トヨタモビリティ東京(片山守社長)は11月18日、世田谷区(保坂展人区長)と地域の活性化を図ることを目的とした「包括連携協定」を締結した。同日、この協定の一環として、区内の公共交通不便地域である喜多見・宇奈根エリアで実施される移動支援サービス実証実験の出発式も行われた。

移動支援サービスのスタートを記念したテープカット

この協定は、“区民の移動に関する事”をはじめ“防災及び危機管理”“スポーツ推進”等を対象とする。中でも区民の移動に関して保坂区長は「区内には、鉄道やバス路線が繋がっていない交通不便地域があり、高齢者は普段の買い物も難しい場合がある」と話す。

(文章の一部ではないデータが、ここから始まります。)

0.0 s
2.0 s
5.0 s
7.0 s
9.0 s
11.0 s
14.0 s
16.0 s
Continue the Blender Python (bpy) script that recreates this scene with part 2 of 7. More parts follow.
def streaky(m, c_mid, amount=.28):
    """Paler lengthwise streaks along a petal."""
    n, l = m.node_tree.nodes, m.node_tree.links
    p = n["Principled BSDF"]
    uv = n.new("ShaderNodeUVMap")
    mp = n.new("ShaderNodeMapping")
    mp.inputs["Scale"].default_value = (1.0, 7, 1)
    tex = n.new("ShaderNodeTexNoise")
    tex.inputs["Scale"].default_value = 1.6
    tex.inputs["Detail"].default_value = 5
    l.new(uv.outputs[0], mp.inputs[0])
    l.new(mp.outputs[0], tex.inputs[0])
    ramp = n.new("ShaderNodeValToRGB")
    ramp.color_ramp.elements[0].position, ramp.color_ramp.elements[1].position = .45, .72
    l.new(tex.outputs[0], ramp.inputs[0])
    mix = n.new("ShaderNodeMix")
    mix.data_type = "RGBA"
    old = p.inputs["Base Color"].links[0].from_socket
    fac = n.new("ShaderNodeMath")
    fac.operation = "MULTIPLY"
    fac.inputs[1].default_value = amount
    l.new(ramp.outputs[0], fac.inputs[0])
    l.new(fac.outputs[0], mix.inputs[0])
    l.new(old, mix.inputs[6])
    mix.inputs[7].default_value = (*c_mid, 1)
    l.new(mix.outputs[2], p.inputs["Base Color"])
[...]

この交通不便地域には新たな移動手段として、外出支援ワゴンと通勤支援ワゴンの2種類のサービスをトライアルで実施する。
外出支援ワゴンは、モネテクノロジーズが提供するアプリ「モネバス予約」から乗車予約ができ、日中の時間帯の予約に応じて商業施設や医療機関等に移動することできる。

通勤支援ワゴンは、通勤時間帯に自宅付近のステーションから既存バス停付近(鎌田バス停・下宿バス停)を複数回往復する。どちらも喜多見・宇奈根エリアで実証運行し、有効性や持続可能性を検証する。

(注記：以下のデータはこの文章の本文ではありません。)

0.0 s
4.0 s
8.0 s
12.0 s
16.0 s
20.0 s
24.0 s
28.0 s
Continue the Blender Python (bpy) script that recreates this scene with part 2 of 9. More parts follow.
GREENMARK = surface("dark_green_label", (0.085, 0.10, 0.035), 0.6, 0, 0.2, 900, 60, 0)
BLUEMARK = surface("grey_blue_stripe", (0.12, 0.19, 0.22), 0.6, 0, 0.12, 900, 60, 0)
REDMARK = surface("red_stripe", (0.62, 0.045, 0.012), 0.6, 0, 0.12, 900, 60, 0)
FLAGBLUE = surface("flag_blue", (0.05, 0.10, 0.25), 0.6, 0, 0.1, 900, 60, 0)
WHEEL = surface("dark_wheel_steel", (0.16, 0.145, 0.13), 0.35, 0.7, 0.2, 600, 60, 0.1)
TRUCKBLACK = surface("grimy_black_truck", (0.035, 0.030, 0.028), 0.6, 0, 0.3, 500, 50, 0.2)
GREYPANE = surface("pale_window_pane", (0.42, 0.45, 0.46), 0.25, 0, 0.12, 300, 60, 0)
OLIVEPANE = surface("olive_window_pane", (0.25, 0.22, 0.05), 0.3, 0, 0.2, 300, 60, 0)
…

使用される車両はハイエースグランドキャビン(10人乗り)をベースに、室内の快適性を高める専用架装が施されたもの。
新型コロナウイルスの感染予防対策として、室内は抗菌防臭チタニアでコーティング。さらに、空気循環用の換気扇を天井に装備。座席は、革調のシートカバーが装着され利用後の除菌作業もしやすくなっている。この他、乗降口付近に傘立ての配置やシートの後ろに上着を掛けられるハンガーパイプの装備、LED照明の追加等、利便性を高めた。

なお、この実証運行はトヨタモビリティ基金の助成事業に採択され、20年度は無償で行い、21年度には総合支援サービスとして有償化も検討されている。

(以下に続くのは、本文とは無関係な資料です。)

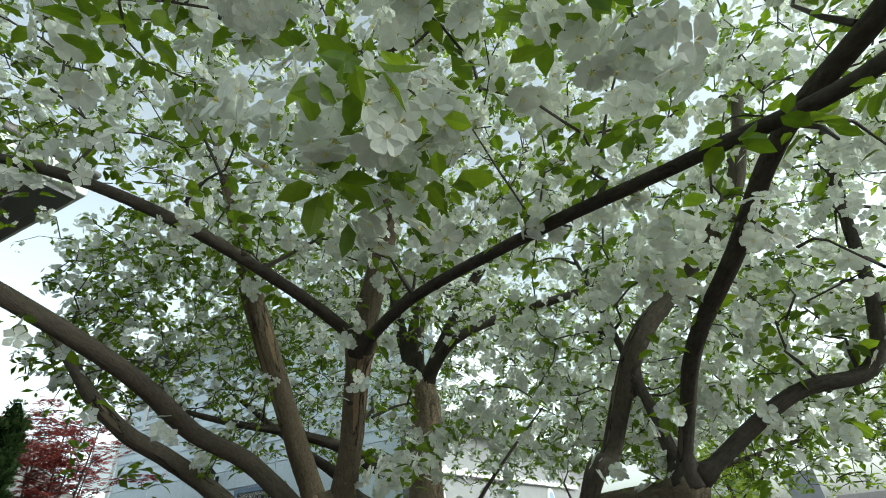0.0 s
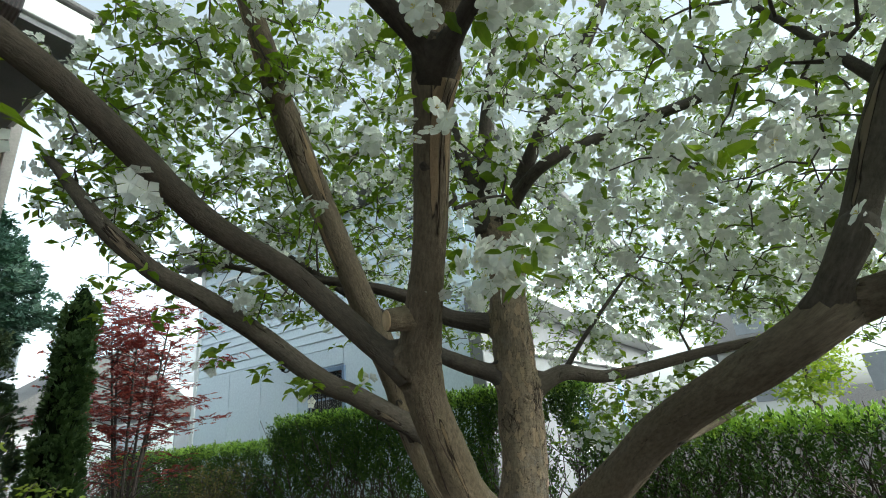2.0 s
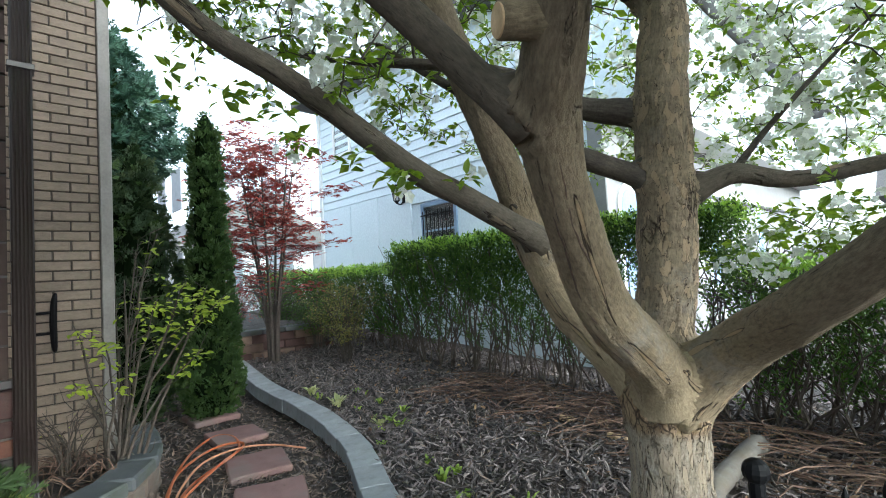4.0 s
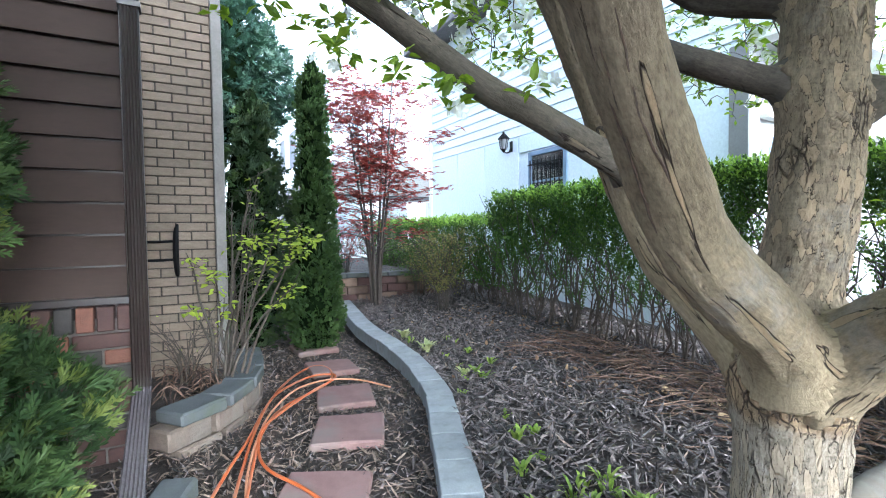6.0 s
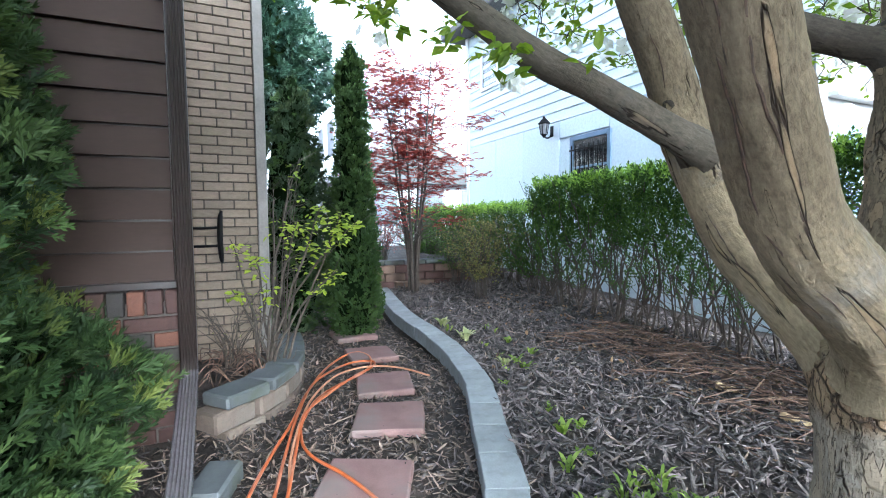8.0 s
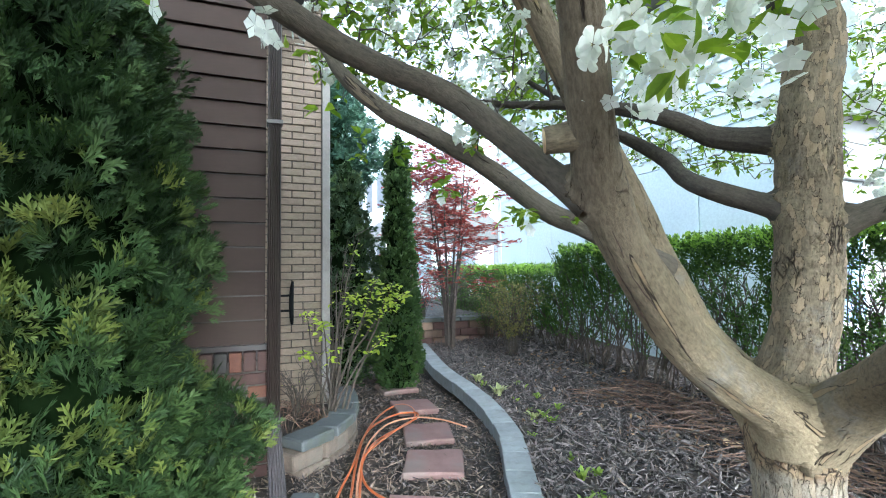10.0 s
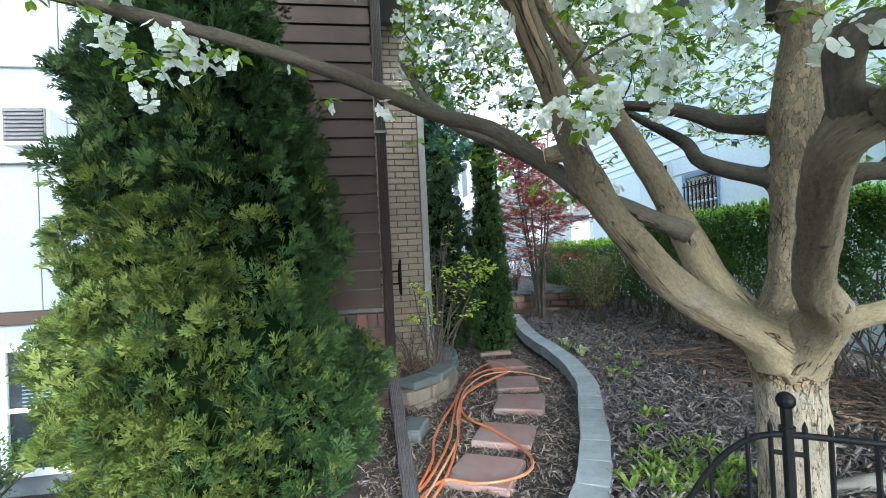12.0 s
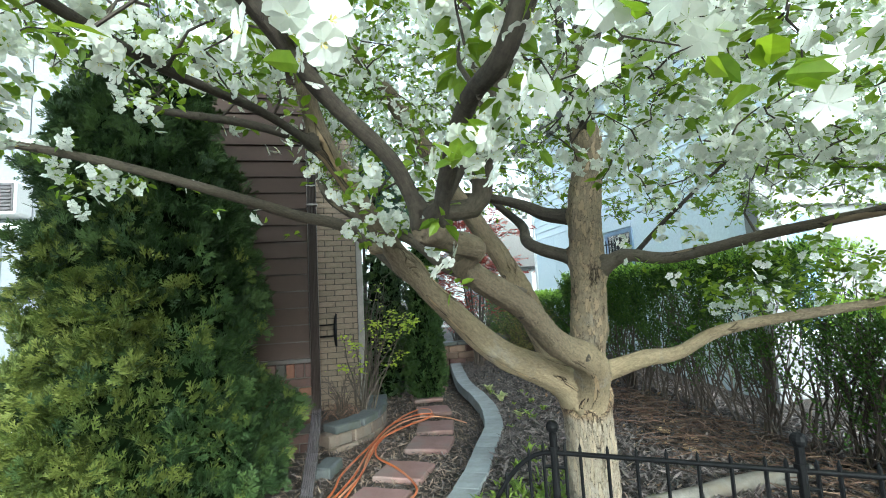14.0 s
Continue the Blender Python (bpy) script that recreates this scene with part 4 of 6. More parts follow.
BOUGHS["front_right"] = [(0.492, -1.258, 1.967, 0.0183), (0.782, -1.425, 1.996, 0.0152), (1.165, -1.618, 1.955, 0.0128), (1.462, -1.715, 1.934, 0.0123), (1.702, -1.793, 1.931, 0.0123), (1.925, -1.943, 2.017, 0.0104), (2.23, -2.1, 2.183, 0.007)]
BOUGHS["over_path"] = [(0.113, -0.889, 1.481, 0.0314), (-0.01, -1.146, 1.722, 0.0294), (0.01, -1.401, 1.792, 0.0268), (0.148, -1.775, 1.894, 0.0226), (0.159, -2.302, 2.04, 0.0193), (0.248, -2.98, 2.14, 0.0136), (0.261, -3.547, 2.181, 0.0069)]
BOUGHS["left"] = [(-0.117, 0.13, 0.601, 0.0505), (-0.171, 0.114, 0.774, 0.0879), (-0.292, 0.074, 0.933, 0.0868), (-0.419, 0.021, 1.106, 0.0812), (-0.512, -0.065, 1.391, 0.0709), (-0.503, -0.194, 1.614, 0.062), (-0.476, -0.5, 2.055, 0.0538), (-0.464, -0.823, 2.582, 0.0545), (-0.36, -1.043, 2.799, 0.0421), (-0.421, -1.219, 3.311, 0.0222), (-0.536, -1.296, 3.819, 0.0126)]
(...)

同社の片山社長は、「今回の移動手段を伴った生活サービスを当社の社員が主体となってやるというのは東京都内で初めての試み。地域の方々とトライアルし、ぜひ成功して地域に貢献したい」と意気込みを語った。

この他、協定内容の“防災及び危機管理”については、区内にある同社16店舗のうち5店舗に非常用貯水機能付き給水設備マルチアクアを年内に設置する予定だ。同社は移動支援サービス以外にも、官民連携で区民の生活をサポートしていく。